[Entries from a dataset]
= = =

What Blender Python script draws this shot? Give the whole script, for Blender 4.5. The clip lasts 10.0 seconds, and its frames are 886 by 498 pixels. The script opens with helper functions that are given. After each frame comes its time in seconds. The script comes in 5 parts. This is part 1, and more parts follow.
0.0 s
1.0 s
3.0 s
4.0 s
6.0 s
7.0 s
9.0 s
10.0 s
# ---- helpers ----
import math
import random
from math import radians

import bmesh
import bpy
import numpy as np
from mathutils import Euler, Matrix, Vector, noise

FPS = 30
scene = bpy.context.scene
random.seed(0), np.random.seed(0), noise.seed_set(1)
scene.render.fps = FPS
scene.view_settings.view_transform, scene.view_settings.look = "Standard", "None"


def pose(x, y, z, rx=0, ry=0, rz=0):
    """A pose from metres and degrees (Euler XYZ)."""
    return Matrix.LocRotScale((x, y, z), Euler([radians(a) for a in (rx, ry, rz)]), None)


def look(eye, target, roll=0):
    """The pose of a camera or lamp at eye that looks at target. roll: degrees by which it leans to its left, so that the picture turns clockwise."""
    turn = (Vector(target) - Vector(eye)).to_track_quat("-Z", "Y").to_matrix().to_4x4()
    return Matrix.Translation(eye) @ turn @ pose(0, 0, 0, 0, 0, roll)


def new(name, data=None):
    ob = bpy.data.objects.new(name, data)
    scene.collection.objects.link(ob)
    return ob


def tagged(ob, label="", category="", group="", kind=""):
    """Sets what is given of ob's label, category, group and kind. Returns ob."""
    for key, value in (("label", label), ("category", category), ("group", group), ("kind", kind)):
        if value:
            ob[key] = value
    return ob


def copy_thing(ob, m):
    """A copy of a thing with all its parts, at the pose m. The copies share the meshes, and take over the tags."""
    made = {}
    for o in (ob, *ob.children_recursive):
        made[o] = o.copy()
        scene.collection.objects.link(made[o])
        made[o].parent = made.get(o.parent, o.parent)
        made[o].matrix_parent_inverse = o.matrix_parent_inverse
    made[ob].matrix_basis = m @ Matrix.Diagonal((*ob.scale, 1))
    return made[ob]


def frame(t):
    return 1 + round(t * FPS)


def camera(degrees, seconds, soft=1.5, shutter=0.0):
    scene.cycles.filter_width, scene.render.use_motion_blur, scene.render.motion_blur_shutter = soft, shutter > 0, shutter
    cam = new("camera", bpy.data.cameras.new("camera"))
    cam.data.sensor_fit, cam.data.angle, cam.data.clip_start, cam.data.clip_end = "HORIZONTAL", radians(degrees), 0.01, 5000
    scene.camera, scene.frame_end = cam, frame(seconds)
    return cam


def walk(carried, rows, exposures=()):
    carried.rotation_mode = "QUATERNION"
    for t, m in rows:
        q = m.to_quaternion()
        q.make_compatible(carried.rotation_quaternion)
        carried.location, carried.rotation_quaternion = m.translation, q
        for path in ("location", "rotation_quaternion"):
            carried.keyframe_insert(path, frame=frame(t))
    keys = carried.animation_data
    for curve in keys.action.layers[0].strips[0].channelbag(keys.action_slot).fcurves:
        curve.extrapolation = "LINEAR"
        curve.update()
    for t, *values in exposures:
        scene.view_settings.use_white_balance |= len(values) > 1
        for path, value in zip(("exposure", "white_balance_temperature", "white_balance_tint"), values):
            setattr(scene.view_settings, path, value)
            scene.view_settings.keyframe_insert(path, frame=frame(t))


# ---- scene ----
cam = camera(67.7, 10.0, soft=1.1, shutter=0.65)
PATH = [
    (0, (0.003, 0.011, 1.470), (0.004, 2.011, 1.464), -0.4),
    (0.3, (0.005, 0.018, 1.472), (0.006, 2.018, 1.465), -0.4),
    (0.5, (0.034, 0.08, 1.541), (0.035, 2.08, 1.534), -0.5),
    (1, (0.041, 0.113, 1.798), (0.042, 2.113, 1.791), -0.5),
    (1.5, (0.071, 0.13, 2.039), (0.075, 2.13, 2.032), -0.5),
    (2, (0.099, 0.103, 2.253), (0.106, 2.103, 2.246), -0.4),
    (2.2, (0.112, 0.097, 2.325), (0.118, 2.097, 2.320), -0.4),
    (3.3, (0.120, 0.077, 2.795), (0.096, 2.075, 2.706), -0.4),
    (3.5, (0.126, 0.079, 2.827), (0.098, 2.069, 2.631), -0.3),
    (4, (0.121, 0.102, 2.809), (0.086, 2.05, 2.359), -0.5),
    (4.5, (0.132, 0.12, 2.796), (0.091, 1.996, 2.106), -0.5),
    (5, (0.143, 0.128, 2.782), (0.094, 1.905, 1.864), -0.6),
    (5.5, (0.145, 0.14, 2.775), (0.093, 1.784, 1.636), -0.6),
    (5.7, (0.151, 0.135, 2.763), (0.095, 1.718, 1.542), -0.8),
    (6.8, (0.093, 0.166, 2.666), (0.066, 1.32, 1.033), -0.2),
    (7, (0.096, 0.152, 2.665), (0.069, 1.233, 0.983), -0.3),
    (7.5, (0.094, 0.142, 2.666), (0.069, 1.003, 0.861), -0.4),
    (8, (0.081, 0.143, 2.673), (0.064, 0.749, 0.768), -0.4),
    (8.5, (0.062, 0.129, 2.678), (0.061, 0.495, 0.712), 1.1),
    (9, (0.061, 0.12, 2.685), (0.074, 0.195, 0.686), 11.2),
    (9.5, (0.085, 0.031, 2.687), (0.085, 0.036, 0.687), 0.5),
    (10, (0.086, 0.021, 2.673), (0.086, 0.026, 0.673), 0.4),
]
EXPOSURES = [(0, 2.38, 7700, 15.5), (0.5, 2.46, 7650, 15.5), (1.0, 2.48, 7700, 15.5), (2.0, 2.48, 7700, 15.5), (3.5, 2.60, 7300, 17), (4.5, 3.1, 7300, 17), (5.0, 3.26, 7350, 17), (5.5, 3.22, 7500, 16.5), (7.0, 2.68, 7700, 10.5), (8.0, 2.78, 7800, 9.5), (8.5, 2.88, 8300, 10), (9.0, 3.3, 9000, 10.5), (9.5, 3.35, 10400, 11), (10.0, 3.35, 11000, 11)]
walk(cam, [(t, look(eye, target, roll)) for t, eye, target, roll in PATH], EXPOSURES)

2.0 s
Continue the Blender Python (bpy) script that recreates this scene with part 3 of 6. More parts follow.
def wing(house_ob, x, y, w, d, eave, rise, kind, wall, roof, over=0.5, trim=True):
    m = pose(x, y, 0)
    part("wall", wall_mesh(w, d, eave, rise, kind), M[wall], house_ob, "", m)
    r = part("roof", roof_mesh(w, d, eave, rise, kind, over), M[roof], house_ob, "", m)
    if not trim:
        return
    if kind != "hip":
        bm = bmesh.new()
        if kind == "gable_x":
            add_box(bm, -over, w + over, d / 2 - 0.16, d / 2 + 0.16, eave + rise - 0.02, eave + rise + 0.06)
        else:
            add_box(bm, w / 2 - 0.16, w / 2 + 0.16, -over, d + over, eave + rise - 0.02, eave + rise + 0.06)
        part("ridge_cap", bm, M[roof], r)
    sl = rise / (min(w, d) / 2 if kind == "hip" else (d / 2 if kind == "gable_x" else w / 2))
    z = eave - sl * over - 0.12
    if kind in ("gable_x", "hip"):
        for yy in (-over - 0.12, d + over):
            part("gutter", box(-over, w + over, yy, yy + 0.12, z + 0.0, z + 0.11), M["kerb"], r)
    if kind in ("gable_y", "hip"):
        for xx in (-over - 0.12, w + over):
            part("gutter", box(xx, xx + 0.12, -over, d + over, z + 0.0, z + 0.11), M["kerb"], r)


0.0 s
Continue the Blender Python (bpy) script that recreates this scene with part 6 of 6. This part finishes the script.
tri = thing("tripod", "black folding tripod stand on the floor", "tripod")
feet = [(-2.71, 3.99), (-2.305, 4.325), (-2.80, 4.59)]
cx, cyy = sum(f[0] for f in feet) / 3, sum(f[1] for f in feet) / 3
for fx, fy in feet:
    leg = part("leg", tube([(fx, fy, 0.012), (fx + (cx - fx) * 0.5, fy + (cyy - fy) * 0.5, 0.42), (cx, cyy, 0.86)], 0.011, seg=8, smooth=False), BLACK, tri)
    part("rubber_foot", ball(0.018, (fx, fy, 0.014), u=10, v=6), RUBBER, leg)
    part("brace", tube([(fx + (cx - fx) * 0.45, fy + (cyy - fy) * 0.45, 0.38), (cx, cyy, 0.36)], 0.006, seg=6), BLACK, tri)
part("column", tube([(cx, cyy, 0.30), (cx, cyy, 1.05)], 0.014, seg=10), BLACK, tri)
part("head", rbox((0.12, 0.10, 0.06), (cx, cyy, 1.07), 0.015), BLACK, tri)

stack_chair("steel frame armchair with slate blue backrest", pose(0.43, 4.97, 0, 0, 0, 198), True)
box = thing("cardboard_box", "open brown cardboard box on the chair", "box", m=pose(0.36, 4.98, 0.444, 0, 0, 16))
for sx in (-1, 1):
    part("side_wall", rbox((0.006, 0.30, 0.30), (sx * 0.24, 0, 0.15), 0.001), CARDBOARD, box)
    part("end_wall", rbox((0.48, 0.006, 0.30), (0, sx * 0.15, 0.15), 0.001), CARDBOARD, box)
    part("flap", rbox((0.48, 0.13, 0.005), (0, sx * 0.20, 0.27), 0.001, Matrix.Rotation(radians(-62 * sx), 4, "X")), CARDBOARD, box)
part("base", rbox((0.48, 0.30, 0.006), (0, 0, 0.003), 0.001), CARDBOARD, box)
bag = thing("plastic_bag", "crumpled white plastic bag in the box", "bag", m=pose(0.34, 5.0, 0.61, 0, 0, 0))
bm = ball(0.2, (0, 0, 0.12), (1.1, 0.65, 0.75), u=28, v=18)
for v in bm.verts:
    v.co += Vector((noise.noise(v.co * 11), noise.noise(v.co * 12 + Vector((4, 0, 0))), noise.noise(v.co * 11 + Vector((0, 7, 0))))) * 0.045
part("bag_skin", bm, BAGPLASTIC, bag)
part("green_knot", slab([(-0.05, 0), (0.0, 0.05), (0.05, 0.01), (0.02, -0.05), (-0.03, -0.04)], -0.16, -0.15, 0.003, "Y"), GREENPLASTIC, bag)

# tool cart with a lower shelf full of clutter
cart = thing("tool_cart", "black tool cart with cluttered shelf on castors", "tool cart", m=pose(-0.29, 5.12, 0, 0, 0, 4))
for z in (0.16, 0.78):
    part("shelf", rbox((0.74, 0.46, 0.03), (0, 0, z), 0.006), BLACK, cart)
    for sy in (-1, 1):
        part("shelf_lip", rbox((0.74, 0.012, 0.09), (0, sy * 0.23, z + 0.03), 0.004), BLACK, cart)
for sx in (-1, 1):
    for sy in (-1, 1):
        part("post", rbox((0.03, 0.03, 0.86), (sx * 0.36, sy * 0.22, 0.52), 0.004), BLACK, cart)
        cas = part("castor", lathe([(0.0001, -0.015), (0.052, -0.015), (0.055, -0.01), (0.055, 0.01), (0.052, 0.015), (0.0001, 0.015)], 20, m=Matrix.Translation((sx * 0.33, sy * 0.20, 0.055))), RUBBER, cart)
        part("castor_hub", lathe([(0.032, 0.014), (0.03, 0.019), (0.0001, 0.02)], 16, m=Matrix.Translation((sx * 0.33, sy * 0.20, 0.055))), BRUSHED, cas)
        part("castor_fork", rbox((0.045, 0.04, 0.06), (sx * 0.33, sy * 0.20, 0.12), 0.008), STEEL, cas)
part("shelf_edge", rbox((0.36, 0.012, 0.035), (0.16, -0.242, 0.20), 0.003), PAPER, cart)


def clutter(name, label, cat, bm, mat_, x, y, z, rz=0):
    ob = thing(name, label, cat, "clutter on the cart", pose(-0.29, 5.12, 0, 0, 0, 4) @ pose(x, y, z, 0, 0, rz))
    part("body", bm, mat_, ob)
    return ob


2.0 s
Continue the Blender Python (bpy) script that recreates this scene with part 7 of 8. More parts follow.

= = =

*The task*. Return only the part of the records above that opens with the line containing "q = m.to_quaternion()" and closes with the line containing "scene.view_settings.keyframe_insert(path, frame=frame(t))", ends included.

*Written answer*.
        q = m.to_quaternion()
        q.make_compatible(carried.rotation_quaternion)
        carried.location, carried.rotation_quaternion = m.translation, q
        for path in ("location", "rotation_quaternion"):
            carried.keyframe_insert(path, frame=frame(t))
    keys = carried.animation_data
    for curve in keys.action.layers[0].strips[0].channelbag(keys.action_slot).fcurves:
        curve.extrapolation = "LINEAR"
        curve.update()
    for t, *values in exposures:
        scene.view_settings.use_white_balance |= len(values) > 1
        for path, value in zip(("exposure", "white_balance_temperature", "white_balance_tint"), values):
            setattr(scene.view_settings, path, value)
            scene.view_settings.keyframe_insert(path, frame=frame(t))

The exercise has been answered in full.